French Wines to Love this Spring
Posted: Tuesday, April 1, 2014
You're going to want something to sip with your French foods this month, and what better than a great French wine? Our Wine Expert, Brian Mallie, is offering up these fine choices. You'll be able to save a little for a real trip to Paris, as each of these selections costs less than $25.
Olivier Leflaive Bourgogne Blanc "Les Setilles"
This very accessible white Burgundy blended from the regions of Puligny (70%) and Meursault (30%) is expressive and gracefully balanced. A subtle framing of new oak highlights its clearly delineated flavors.
Château Lamothe de Haux Bordeaux Blanc
Eschewing the trends of modern Bordeaux Blanc, these traditionalists use all three grapes (Sauvignon Blanc, Sémillon and Muscadelle) in their juicy, barrel-aged white wine. Try it with smoked salmon, mussels or a cobb salad.
Cave de Saumur "Les Pouches" Saumur Blanc
Like a whole fruit bowl in a glass with its vivid peach, lemon zest and grapefruit aromas, the dry yin to Vouvray's sweet yang, Saumur regularly crafts some of the Loire Valley's best value-priced white wines.
From the northern Rhône, this wine is made with 100% Marsanne, a grape best known as one of the building blocks of white Hermitage. A wine of mouth-filling richness, it's loaded with creamy stone fruit flavors.
Gassier en Provence Sables d'Azur Rosé
Rosé wines such as this from Provence played a large part in the popularity the entire category enjoys today. Inviting berry-scented aromas, a vibrant palate of currant and wild cherry and a clean, crisp finish are the reason rosés aren't just summer wines anymore.
Georges Vigouroux Pigmentum Cahors Malbec
Before the flood of Malbec from Argentina was even a trickle, all the available Malbec came from the region of Cahors in southwest France.
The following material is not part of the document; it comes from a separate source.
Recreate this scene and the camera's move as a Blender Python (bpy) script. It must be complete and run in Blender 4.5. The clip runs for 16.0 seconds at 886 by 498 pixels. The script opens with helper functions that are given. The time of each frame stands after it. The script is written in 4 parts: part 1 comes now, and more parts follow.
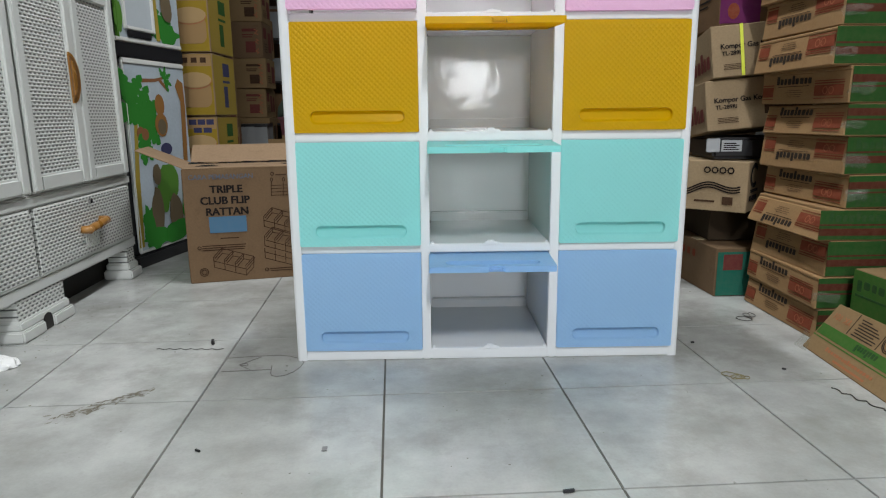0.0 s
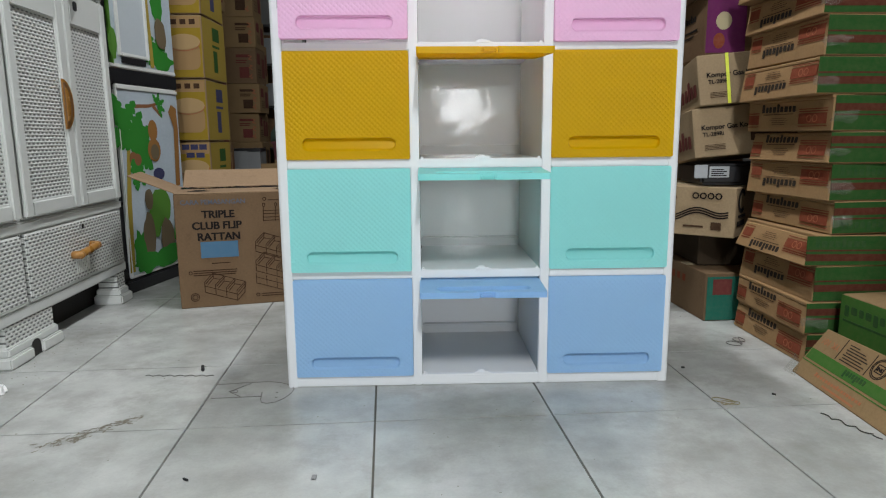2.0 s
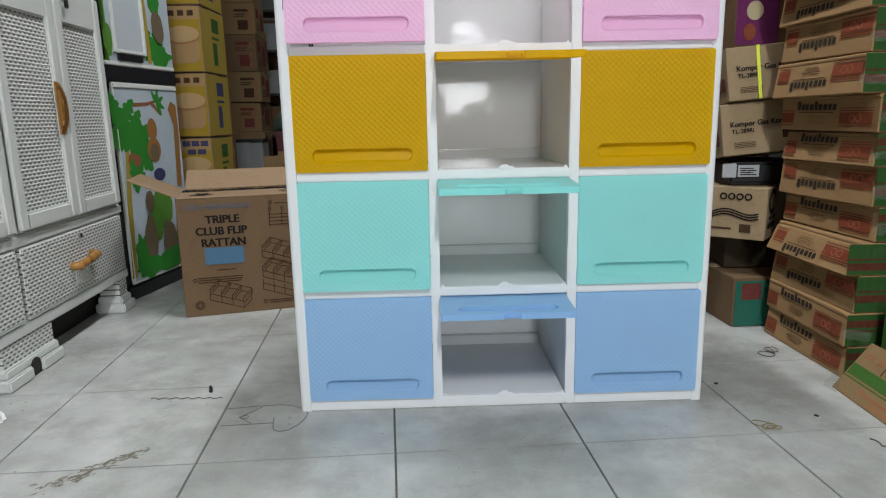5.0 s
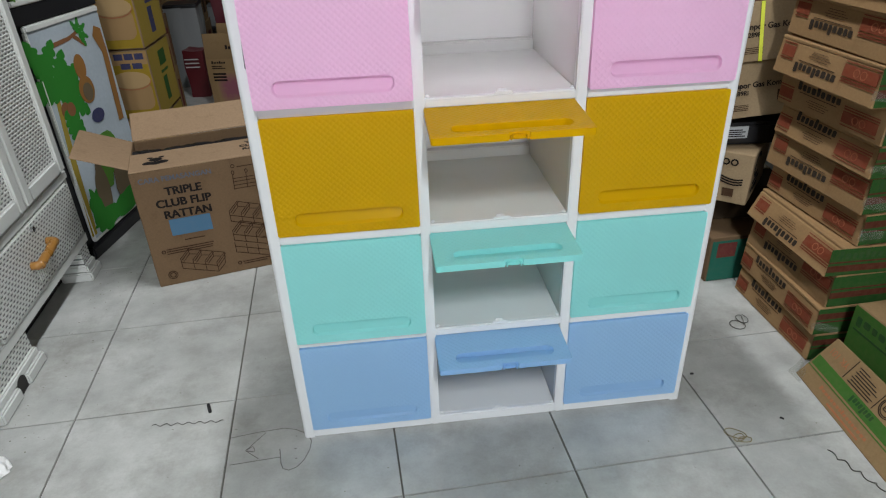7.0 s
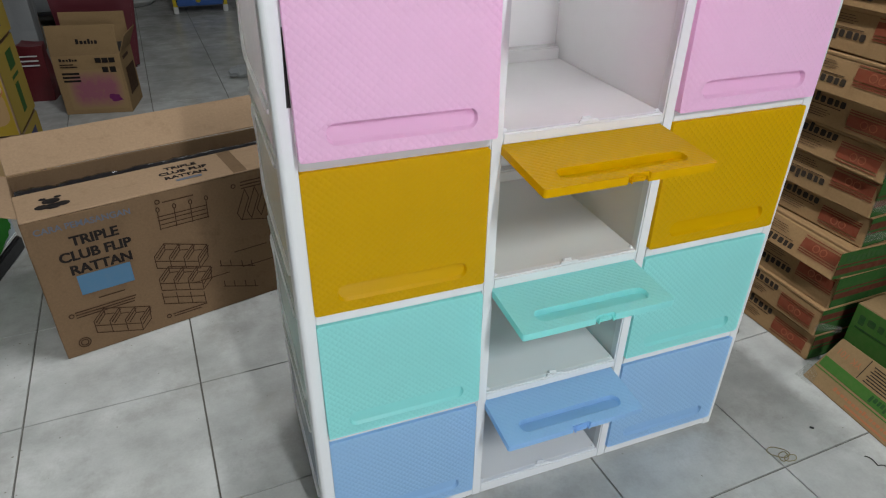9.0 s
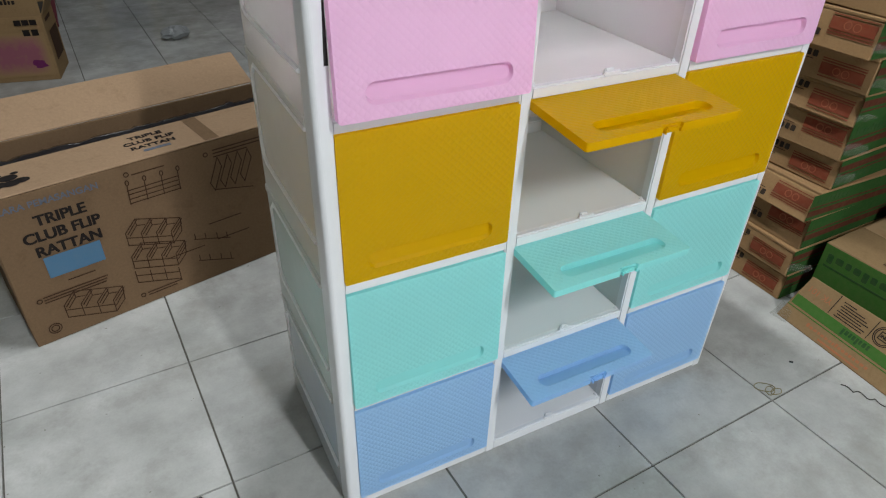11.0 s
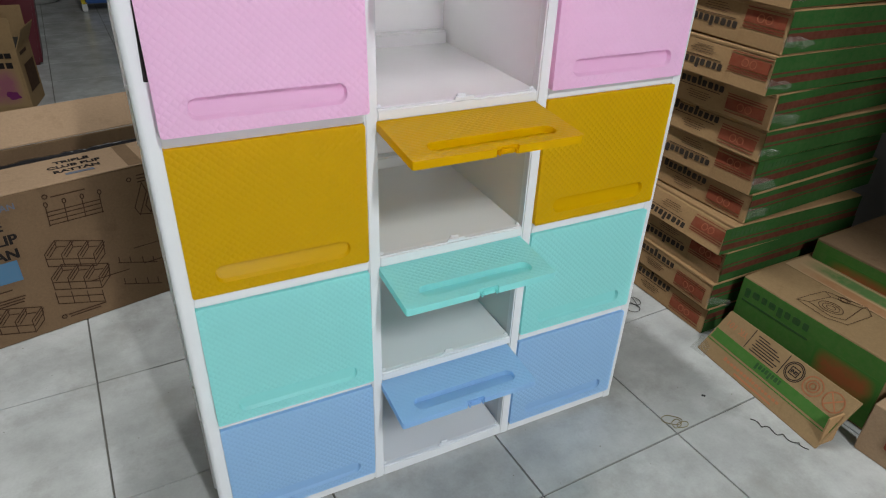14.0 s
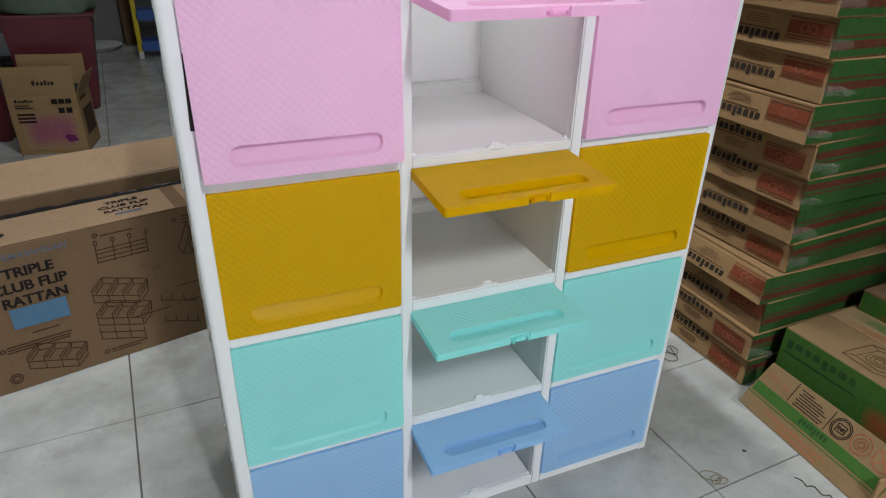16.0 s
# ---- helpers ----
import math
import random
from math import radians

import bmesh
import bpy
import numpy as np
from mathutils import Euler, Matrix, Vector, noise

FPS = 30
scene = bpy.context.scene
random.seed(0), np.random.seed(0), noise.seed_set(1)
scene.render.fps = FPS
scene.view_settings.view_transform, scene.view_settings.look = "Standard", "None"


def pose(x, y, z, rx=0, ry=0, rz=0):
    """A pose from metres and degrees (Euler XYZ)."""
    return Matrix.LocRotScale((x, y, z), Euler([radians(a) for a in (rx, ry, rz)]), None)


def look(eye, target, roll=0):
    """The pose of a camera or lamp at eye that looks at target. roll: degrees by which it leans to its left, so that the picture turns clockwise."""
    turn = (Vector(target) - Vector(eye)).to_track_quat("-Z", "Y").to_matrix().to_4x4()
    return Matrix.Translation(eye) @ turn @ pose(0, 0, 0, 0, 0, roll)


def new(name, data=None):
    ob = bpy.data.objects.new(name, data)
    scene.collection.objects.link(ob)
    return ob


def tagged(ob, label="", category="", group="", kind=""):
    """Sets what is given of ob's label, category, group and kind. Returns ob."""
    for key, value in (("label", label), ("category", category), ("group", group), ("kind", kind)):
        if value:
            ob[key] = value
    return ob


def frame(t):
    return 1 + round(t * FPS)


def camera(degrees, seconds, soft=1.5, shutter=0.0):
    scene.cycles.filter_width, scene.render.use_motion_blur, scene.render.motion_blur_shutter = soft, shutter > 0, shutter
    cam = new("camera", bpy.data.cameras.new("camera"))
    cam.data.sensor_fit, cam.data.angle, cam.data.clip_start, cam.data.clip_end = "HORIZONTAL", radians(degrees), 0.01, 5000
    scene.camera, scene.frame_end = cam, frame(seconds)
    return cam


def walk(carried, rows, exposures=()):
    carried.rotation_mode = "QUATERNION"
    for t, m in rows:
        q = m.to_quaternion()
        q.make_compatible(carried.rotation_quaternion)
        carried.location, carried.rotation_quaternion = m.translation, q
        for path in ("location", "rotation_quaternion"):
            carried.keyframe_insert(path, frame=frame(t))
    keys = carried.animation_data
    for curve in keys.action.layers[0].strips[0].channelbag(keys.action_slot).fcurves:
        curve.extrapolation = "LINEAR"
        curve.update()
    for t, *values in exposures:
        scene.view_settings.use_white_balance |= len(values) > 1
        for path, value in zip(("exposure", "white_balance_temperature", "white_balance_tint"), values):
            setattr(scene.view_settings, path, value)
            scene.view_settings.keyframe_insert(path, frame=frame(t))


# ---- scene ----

This sturdy, deeply colored modern take has Malbec lovers talking about French Malbec again.
Château Beauchêne Côtes du Rhône "Premier Terrior"
The fact this wine drinks like a small-scale Châteauneuf-du-Pape is hardly a surprise. The vineyards that produce the Grenache, Syrah and Mourvèdre grapes for this wine are less than ten feet from where the Châteauneuf zone ends. Juicy and complex with ripe raspberry and sweet glove leather aromas.
Jean-Marc Burgaud Morgon Despite its reputation as fruity "beginner" wine, Beaujolais produces some of the most satisfying and versatile of all French wines. A great match for poultry, pork and a stunning range of cheeses, the top Crus such as Morgon are sophisticated, charming and yes, easy to drink.